For a portrait artist seeking to create a likeness measuring is essential since it reveals the proportions.There are many systems of measurement including a grid placed over the subject that can be scaled up or down. We have explored the comparative method by simply measuring and comparing lengths, proportions and features. You create your own “piece of measurement”, such as an eye. This method trains us to draw any subject such as landscapes, figurative work and still lifes.

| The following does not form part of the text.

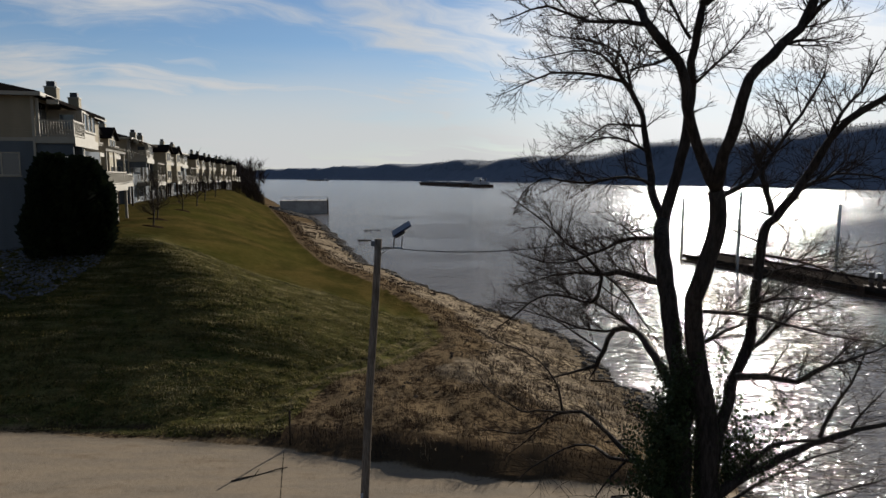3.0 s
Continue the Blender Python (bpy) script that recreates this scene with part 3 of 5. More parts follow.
def far_hills():
    ys = np.concatenate([np.linspace(-500, 1500, 220), np.linspace(1510, 4600, 150)])
    prof = np.linspace(0, 1, 26)
    verts, faces = [], []
    for y in ys:
        x0 = float(bank_x(y))
        top = float(np.interp(y, [-500, 300, 560, 800, 1000, 1150, 1500, 2000, 2600, 3200, 3800, 4600], [52, 54, 55, 51, 49, 40, 42, 44, 46, 50, 46, 46]))
        top *= 1 + 0.10 * float(lump(y, 0.0, 160, 31)) + 0.05 * float(lump(y, 0.0, 55, 32))
        for p in prof:
            d = p * 260
            s = float(sstep(0.0, 0.42, p))
            zz = WATER - 0.5 + 1.5 * min(p * 60, 1) + (top - WATER) * s * (1 + 0.06 * float(lump(x0 + d, y, 60, 33)))
            zz += 0.9 * float(lump(x0 + d, y, 9, 34)) * min(p * 12, 1)
            verts.append((x0 + d, y, zz))
    k = len(prof)
    for i in range(len(ys) - 1):
        for j in range(k - 1):
            faces.append((i * k + j, i * k + j + 1, (i + 1) * k + j + 1, (i + 1) * k + j))
    mesh = bpy.data.meshes.new("far_hills")
    mesh.from_pydata(verts, [], faces)
    tagged(part_mesh("far_hills", mesh, FAR_HAZE, smooth=True), "long wooded river bluff tinted blue-grey for distance haze", "hills", kind="structure")


def bare_wood(name, spots, label, rng, blades=9, material=FARTWIG):
    """Leafless woods seen from afar: each tree is a tapering stem with a spread of thin branches."""
    verts, faces = [], []

    def sliver(p, q, t, w):
        for turn in (w, w + 1.57):
            i = len(verts)
            dx, dy = math.cos(turn) * t, math.sin(turn) * t
            verts.extend([(p[0] - dx, p[1] - dy, p[2]), (p[0] + dx, p[1] + dy, p[2]), q])
            faces.append((i, i + 1, i + 2))
    for x, y, z, h in spots:
        sliver((x, y, z - 0.5), (x + rng.uniform(-0.10, 0.10) * h, y, z + h * rng.uniform(0.6, 1.0)), h * 0.009, rng.uniform(0, 3))
        for b in range(blades):
            w = rng.uniform(0, 2 * math.pi)
            f = rng.uniform(0.02, 0.78)
            out = h * rng.uniform(0.10, 0.34)
            sliver((x, y, z + h * f), (x + math.cos(w) * out, y + math.sin(w) * out, z + h * min(f + rng.uniform(0.10, 0.38), 1.02)), h * 0.011 * rng.uniform(0.6, 1.4), w + 1.57)
    mesh = bpy.data.meshes.new(name)
    mesh.from_pydata(verts, [], faces)
    return tagged(part_mesh(name, mesh, material), label, "woods", kind="stuff")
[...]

Since we have practiced using a “free” method of making loose gestural marks which help us get a feel of the subject, a place to get started, we can begin overlaying the intuitive gestures with more accurate measuring. For instance, how many “eyes” wide is the head? Is the nose an “eye wide”? Half of that? How about the forehead? Keep using the “eye wide” to develop all measurements.
Next comes blocking in the darks and allowing the negative space around the subject to often join with the darks within the subject. These joined shapes allow for lost and found edges and prevent the subject from feeling like a cut-out silhouette stuck on a background. This is also a place where the artist’s own “signature” marks come in to play using bold side strokes of the conte or charcoal or calligraphy marks of lineĀ and hatching.
The traditional conte palette (favored by the Old Masters) of sanguine which is a warm terra cotta, the chocolate brown of bistre, black and white gives a classic feel to portraiture and is a simplified range of cools and warms that occur throughout the head.